D. Rayford Bell
D. RAYFORD BELL (July 9, 1923 - Sept 29, 2013) was born Dennis Raphael Bell, in Sidon, Leflore County, Mississippi, to Mae Ella Hawkins, and raised by his grandparents, Edmond and Annette Hawkins. In 1942, He married Darlene Griffin and to this union was born two sons, Harvey and Curtis Bell. He served in the U.S. Army and was honorably discharged in 1945. On August 9, 1990, he was preceded in death by his wife, Darlene Griffin Bell. On April 13, 1991, Bell and Jacqueline Collins were united in holy matrimony.
Bishop Bell received the baptism of the Holy Ghost on April 1,1949. Constantly seeking to increase his knowledge, the studious Bible teacher earned a bachelor’s degree from Southwestern College, a Masters of Theology from American Bible College, and doctoral degrees in Theology and Philosophy from Toledo Bible College and Seminary. Through his ministerial career, he founded Christ Temple Apostolic Church in Joliet, Illinois, and Midwest Apostolic Bible College (Now D.R. Bell Apostolic Bible College) in Chicago. He also founded the Samuel Barnes Christian Academy in Chicago, and created the Mother Darlene Bell Scholarship Fund to assist the educational dreams of deserving students. In 1958 he became pastor of Christ Temple Apostolic Church in Chicago where he would serve until the end of his life. He spent a great part of his life serving in other ways including as chaplain for the Chicago Police Department.

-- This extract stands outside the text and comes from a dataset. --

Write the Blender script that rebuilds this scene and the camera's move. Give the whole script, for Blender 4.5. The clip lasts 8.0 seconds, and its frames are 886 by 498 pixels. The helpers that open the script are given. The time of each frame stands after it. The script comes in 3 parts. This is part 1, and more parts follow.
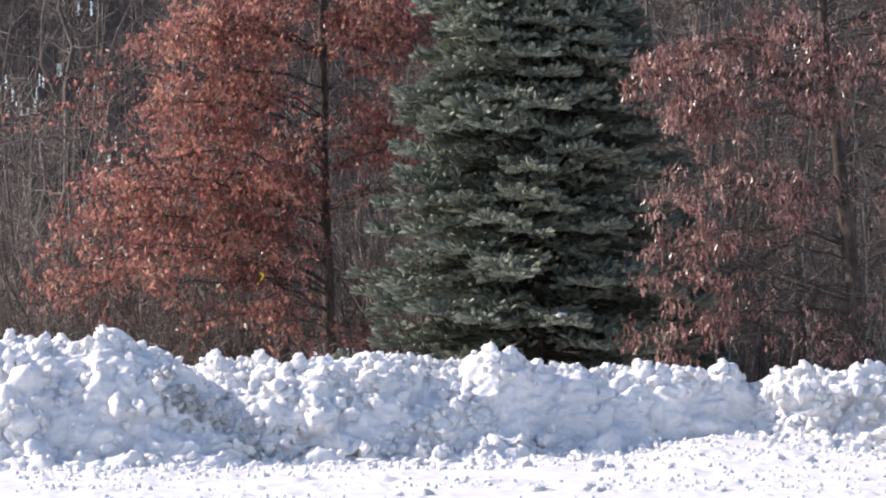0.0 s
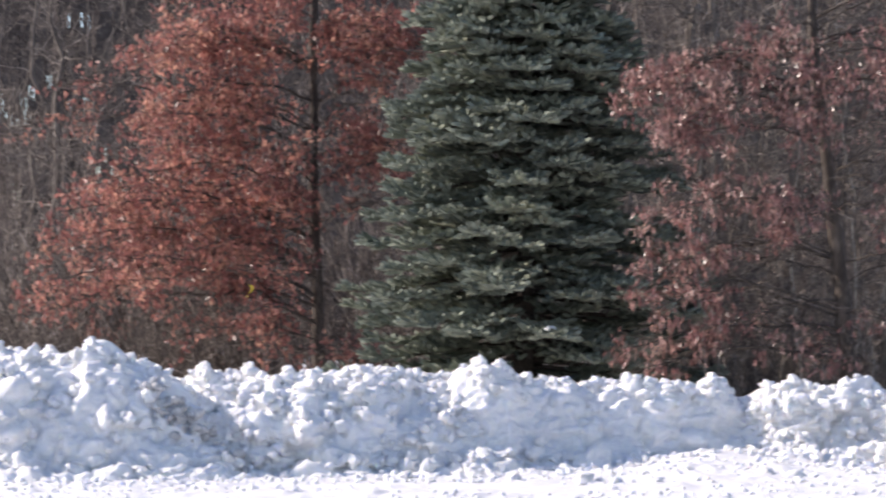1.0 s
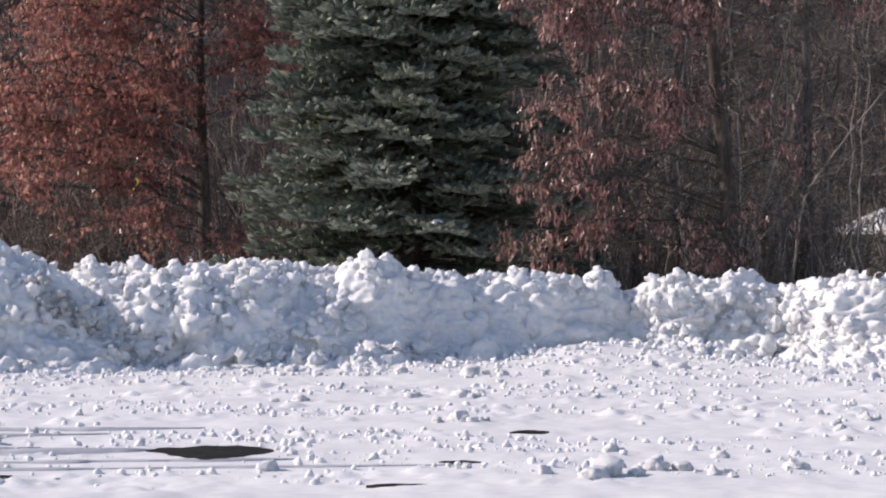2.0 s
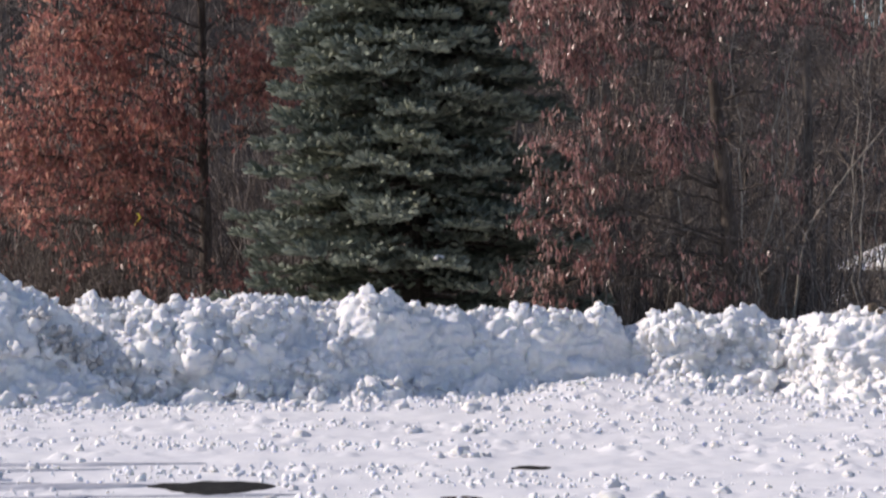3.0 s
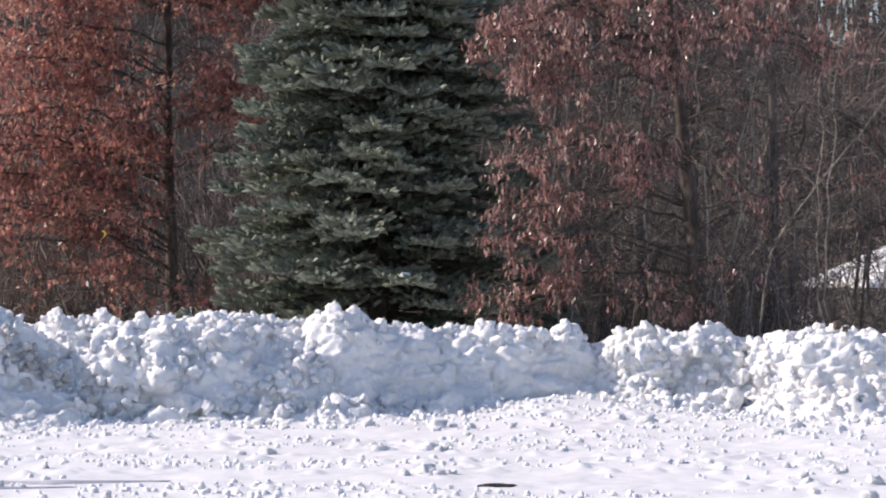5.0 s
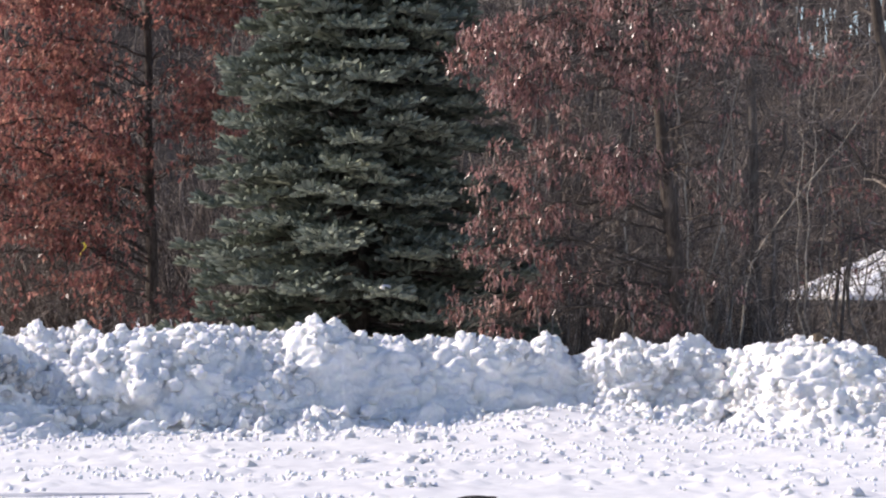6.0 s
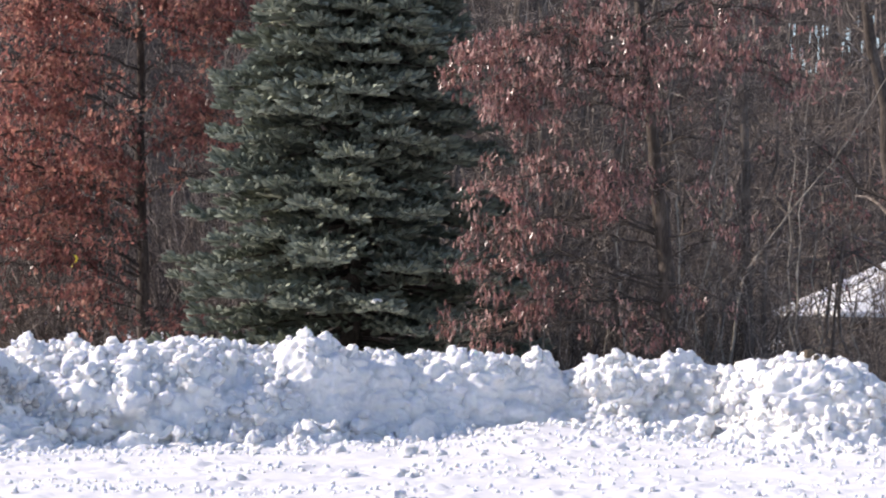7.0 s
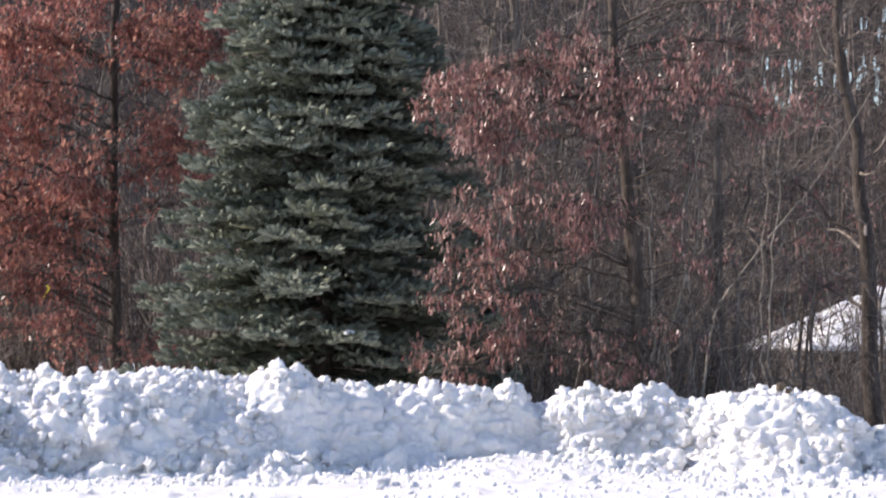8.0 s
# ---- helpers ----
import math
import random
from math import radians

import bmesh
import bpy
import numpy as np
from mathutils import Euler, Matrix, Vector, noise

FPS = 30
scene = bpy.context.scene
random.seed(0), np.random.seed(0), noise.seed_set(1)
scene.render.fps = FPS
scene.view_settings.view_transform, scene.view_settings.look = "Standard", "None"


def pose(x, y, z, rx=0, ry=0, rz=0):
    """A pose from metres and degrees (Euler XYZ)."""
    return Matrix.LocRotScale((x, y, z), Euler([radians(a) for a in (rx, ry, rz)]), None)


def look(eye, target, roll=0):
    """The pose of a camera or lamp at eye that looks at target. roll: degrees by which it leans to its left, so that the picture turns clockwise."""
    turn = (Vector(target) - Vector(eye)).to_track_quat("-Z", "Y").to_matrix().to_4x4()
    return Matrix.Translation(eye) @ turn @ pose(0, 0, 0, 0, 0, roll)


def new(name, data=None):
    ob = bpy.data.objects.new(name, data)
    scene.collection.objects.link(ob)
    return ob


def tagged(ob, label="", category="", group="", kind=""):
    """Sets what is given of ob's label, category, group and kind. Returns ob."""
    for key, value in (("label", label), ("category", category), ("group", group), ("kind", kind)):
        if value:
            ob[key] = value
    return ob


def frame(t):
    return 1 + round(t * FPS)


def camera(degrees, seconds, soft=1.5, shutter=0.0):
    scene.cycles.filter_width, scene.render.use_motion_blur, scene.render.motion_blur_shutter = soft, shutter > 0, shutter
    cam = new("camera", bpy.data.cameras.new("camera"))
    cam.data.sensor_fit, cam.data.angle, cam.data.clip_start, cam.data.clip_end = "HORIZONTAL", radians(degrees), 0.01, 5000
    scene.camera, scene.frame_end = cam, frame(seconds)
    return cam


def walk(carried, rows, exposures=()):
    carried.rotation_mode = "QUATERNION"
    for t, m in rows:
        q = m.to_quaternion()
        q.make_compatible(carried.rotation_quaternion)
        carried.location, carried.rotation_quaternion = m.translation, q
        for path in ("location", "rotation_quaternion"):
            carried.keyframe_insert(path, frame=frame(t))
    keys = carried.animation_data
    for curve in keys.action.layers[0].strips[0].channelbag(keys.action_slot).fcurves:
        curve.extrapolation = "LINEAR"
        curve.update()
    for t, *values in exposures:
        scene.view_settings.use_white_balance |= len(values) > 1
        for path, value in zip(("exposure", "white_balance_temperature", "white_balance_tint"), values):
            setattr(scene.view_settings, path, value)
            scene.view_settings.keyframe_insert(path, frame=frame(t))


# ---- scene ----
# ------------------------------------------------------------------ camera
cam = camera(20.0, 8.0, soft=2.0, shutter=1.0)
EYE = 1.6
ROWS = [  # seconds, yaw, pitch, roll: a long lens turned by hand on one spot
    (0.0, 0.000, 1.570, 0.400),
    (0.5, 0.100, 1.672, 0.479),
    (1.0, -0.242, 1.866, 0.194),
    (1.1, -0.636, 1.746, 0.170),
    (1.2, -1.096, 1.302, 0.150),
    (1.3, -1.619, 0.674, 0.110),
    (1.4, -2.068, 0.148, 0.060),
    (1.5, -2.332, -0.146, 0.026),
    (1.6, -2.566, -0.476, 0.050),
    (1.7, -2.736, -0.602, 0.089),
    (2.8, -2.872, -0.029, 0.200),
    (3.0, -2.788, 0.238, 0.124),
    (3.5, -3.027, 0.789, -0.119),
    (4.0, -3.245, 0.786, -0.287),
    (4.5, -3.372, 0.759, -0.031),
    (4.7, -3.447, 0.621, 0.027),
    (6.0, -4.008, 0.911, 0.088),
    (6.5, -4.207, 1.133, -0.016),
    (7.0, -4.205, 1.241, -0.229),
    (7.5, -4.575, 1.487, -0.489),
    (8.0, -4.833, 1.970, -0.472),
]
EXPOSURES = [(0.0, 0.73, 6500, 18), (1.0, 0.75, 6500, 18), (1.6, 0.40, 6550, 18), (2.8, 0.16, 6550, 18), (3.1, 0.22, 6550, 18), (3.5, 0.46, 6550, 18), (4.5, 0.50, 6550, 18), (6.5, 0.58, 6500, 18), (8.0, 0.77, 6500, 18)]
walk(cam, [(t, pose(0, 0, EYE, 90 + pitch, roll, yaw)) for t, yaw, pitch, roll in ROWS], EXPOSURES)

# ------------------------------------------------------------------ light
SUN_EL, SUN_AZ = radians(32.5), radians(79.0)  # azimuth to the left of straight ahead
to_sun = Vector((-math.sin(SUN_AZ) * math.cos(SUN_EL), math.cos(SUN_AZ) * math.cos(SUN_EL), math.sin(SUN_EL)))
sun_data = bpy.data.lights.new("sun", "SUN")
sun_data.energy, sun_data.angle, sun_data.color = 4.2, radians(0.6), (1.0, 0.91, 0.78)
sun = new("sun", sun_data)
sun.matrix_world = look(to_sun * 60, (0, 0, 0))
world = bpy.data.worlds.new("sky")
scene.world = world
world.use_nodes = True
sky = world.node_tree.nodes.new("ShaderNodeTexSky")
sky.sky_type, sky.sun_disc = "NISHITA", False
sky.sun_elevation, sky.sun_rotation = SUN_EL, -SUN_AZ
sky.air_density, sky.dust_density = 1.0, 0.6
back = world.node_tree.nodes["Background"]
world.node_tree.links.new(sky.outputs[0], back.inputs[0])
back.inputs[1].default_value = 0.118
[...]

A charter member of the Pentecostal Churches of the Apostolic Faith International (PCAFI), Bell was ordained as an elder at the first national convention in 1958 and steadily rose through the ranks, becoming a district elder in 1961, a bishop in 1964, assistant presiding bishop in 1970, and presiding bishop in 1990. In his role as presider, he was committed to energetic domestic evangelism and worldwide membership recruitment.
On Sunday, September 29, 2013, just ten minutes into his morning sermon at Christ Temple in Chicago, Bell collapsed and died a short time later. It has been said that he stayed on the battlefield and died doing what he loved the most. His strength of character, stalwart leadership, and undying commitment to the Apostolic principles of holiness made him a national treasure to the PCAFI.